# Where to buy low cost seeds in the winter



## Molly

Greetings all , new here.

I realize that I need to buy seeds incase we need to go to our land in the near future.

Organic would be nice, but with the ecomony now and no raises, nor any bonus money need to purchase them at the best prices.

Does anyone have any leads in this area. I have not gone on line to look, just know the regular ones such as Burpee.

Does anyone know the proper care of them until I would need to use them. We would be growing in a semi arid area of the midwest. 

We have a place, shelter, but the well is too far away, with no water delivery system in place, rough country, hard to get water to shelter because of deep ravines. 

I have many years of gardening experience, but this is a totally different situation. The deer population is high, and the other wildlife creatures will make growing an interesting learning curve.

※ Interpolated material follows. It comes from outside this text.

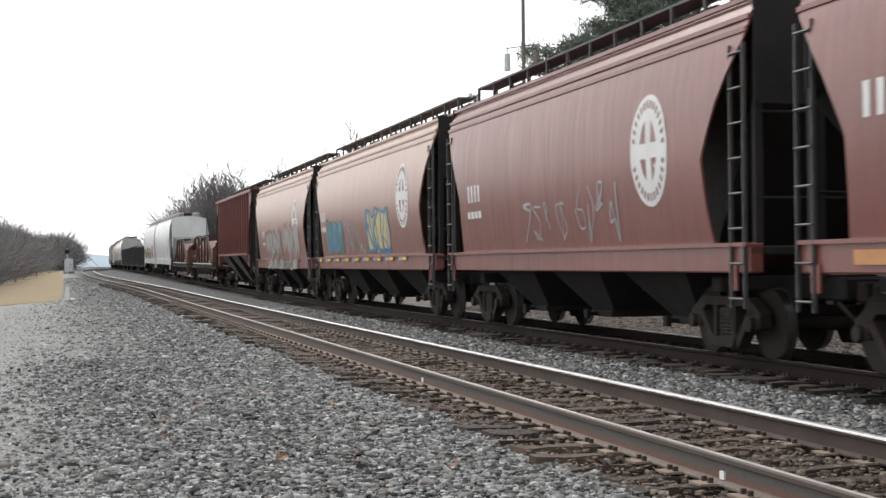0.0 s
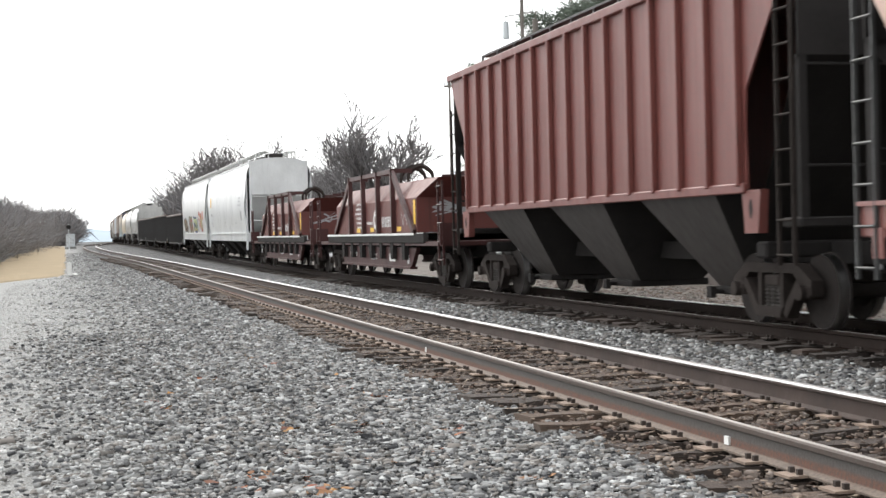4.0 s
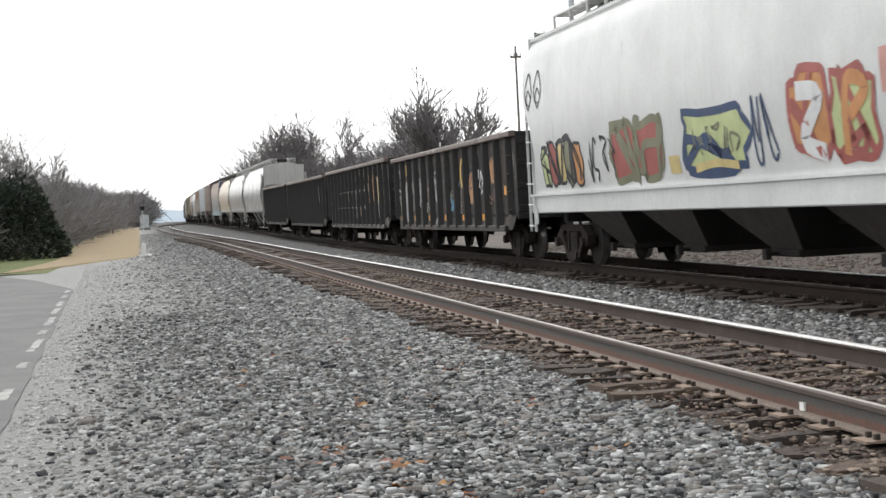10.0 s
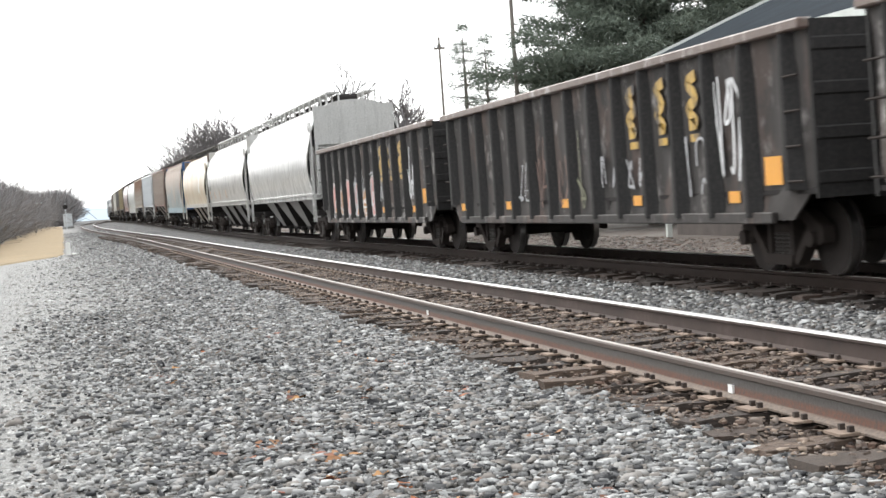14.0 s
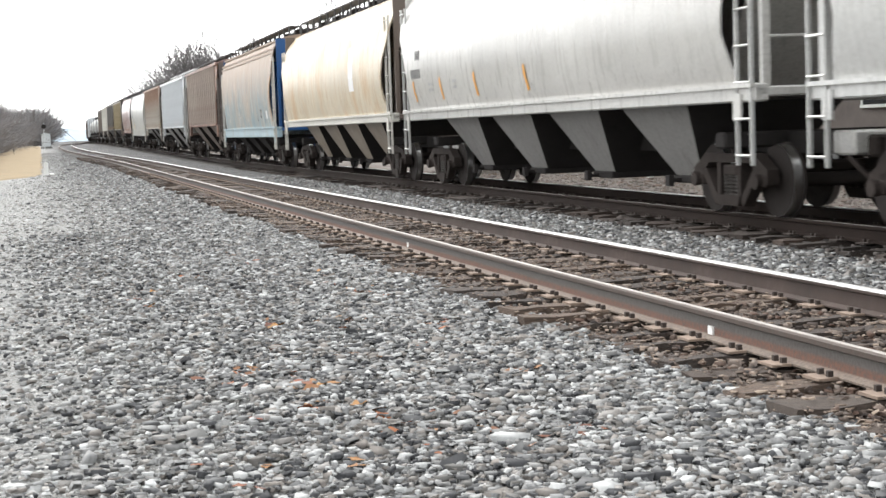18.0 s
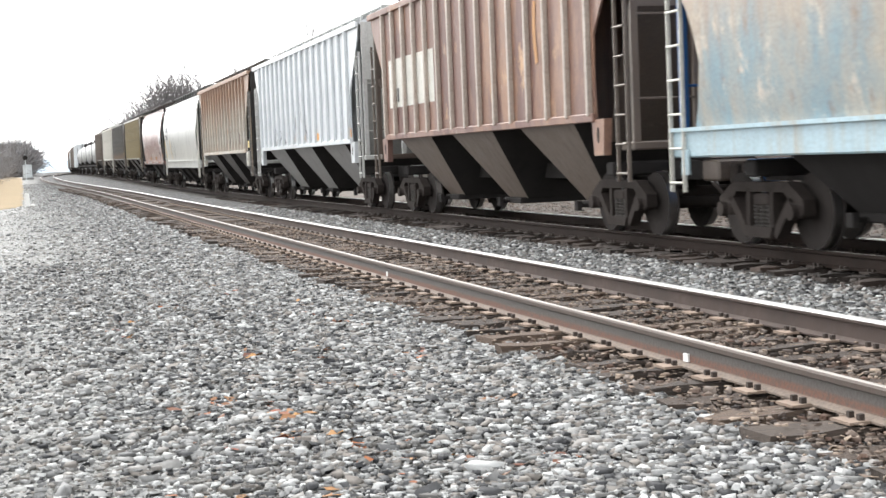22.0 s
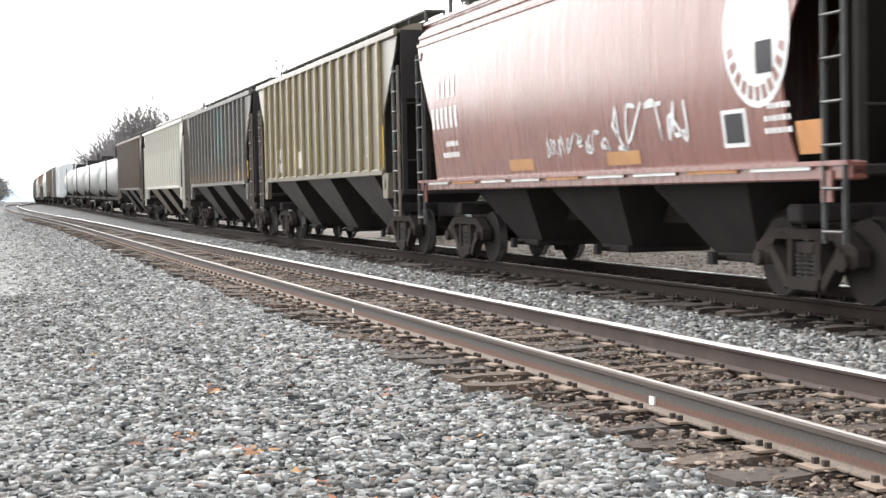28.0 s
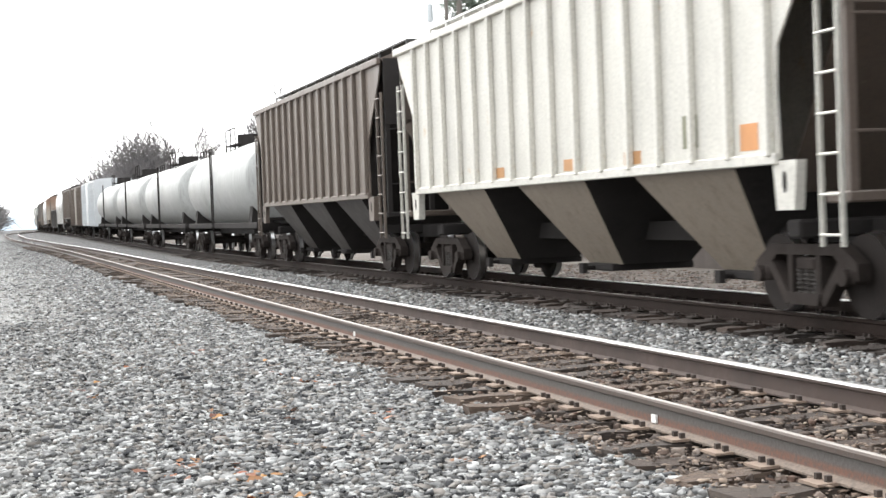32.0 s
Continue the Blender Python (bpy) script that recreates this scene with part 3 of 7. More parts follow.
def scatter_stones(name, label, n, place, size, seed, material=None, flat=1.0, cheap=False):
    """Loose angular stones as one mesh; place(rng) gives x, y, z for n stones."""
    rng = np.random.default_rng(seed)
    base = np.array([(-1, -1, -1), (1, -1, -1), (1, 1, -1), (-1, 1, -1), (-1, -1, 1), (1, -1, 1), (1, 1, 1), (-1, 1, 1)], float)
    base *= np.array([0.68, 0.68, 0.52])
    extra = np.array([(0, 0, 0.6), (0, -0.74, 0), (0.74, 0, 0), (0, 0.74, 0), (-0.74, 0, 0)], float)
    base = np.vstack([base, extra])
    tris = []
    quads = ((4, 5, 6, 7), (0, 1, 5, 4), (1, 2, 6, 5), (2, 3, 7, 6), (3, 0, 4, 7))
    if cheap:
        base = base[:8]
        tris = [t for q in quads for t in ((q[0], q[1], q[2]), (q[0], q[2], q[3]))]
    for q, c in () if cheap else (((4, 5, 6, 7), 8), ((0, 1, 5, 4), 9), ((1, 2, 6, 5), 10), ((2, 3, 7, 6), 11), ((3, 0, 4, 7), 12)):
        for i in range(4):
            tris.append((q[i], q[(i + 1) % 4], c))
    tris = np.array(tris)
    xyz = place(rng, n)
    n = len(xyz)
    k = len(base)
    jit = base[None] * (1 + rng.uniform(-0.5, 0.45, (n, k, 3)))
    dims = size * rng.lognormal(0, 0.3, (n, 1)) * np.stack([rng.uniform(0.9, 1.8, n), rng.uniform(0.6, 1.05, n), rng.uniform(0.4, 0.8, n) * flat], 1)
    jit *= (dims / 2)[:, None]
    a, b = rng.uniform(0, 6.28, n), rng.normal(0, 0.35, n)
    ca, sa, cb, sb = np.cos(a), np.sin(a), np.cos(b), np.sin(b)
    x, y, z = jit[..., 0], jit[..., 1], jit[..., 2]
    y, z = y * cb[:, None] - z * sb[:, None], y * sb[:, None] + z * cb[:, None]
    x, y = x * ca[:, None] - y * sa[:, None], x * sa[:, None] + y * ca[:, None]
    co = np.stack([x, y, z], -1) + xyz[:, None]
    idx = (tris[None] + (np.arange(n) * k)[:, None, None]).reshape(-1)
    me = bpy.data.meshes.new(name)
    me.vertices.add(n * k)
    me.vertices.foreach_set("co", co.reshape(-1).astype(np.float32))
    nt = n * len(tris)
    me.loops.add(nt * 3)
    me.loops.foreach_set("vertex_index", idx.astype(np.int32))
    me.polygons.add(nt)
    me.polygons.foreach_set("loop_start", (np.arange(nt) * 3).astype(np.int32))
    me.update(calc_edges=True)
    me.validate()
    me.materials.append(material or M["stones"])
    return tagged(new(name, me), label, "gravel", kind="stuff")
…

The books that have been mentioned in other posts will be on our reading list.


----------



## Magus

google non-GMO seeds for heirloom grade,non mutagenic seeds.had a link but I lost it,sorry.


----------



## Merlin

I would like you to take a look into seed savers for small amounts for the most part as for keeping the government keeps their dried seeds in big walk in deep freezers but normal freezers are to moist dark cool and dry is how we keep ours


----------



## skip

This is where I get mine

Baker Creek Heirloom Seeds - 1275 Heirloom Seed Varieties!


----------



## The_Blob

I've found that he best way to store seeds is to package them in paper envelopes or bags since they allow for good air circulation and don't sweat. However, any container will do, keeping in mind that humidity and lack of air circulation will cause mold, disease and prompt seeds to germinate prematurely. Film canisters for one aren't recommended as the plastic promotes humidity and stagnant air. The temperature should be cool to make longer storage possible-refrigerator storage will work if you can't find a naturally cool place. Be sure to write the date, name of plant and any growing instructions you are aware of on the envelope or package. This will come in handy when using the seeds a year or more later, and will be appreciated if you give the seeds to someone else. 
Store seeds carefully by placing envelopes inside large glass jars with a bag of silica or powdered milk. These products absorb excess moisture. Reuse the tiny bags of silica gel that come inside new shoes--dry them for a few minutes at a very low temperature in your oven. Alternatively, make a tiny package of powdered milk by pouring a pile into the center of a piece of breathable fabric or tissue paper. Pull the corners together and close it up with a piece of string or elastic to create a sachet. The best jars for storage are wide mouth mason jars used for canning. They have the proper airtight seal that is essential for long term storage. If you store the jars in a cool, dark place the seeds should last from a year to a few years, depending on the type.


----------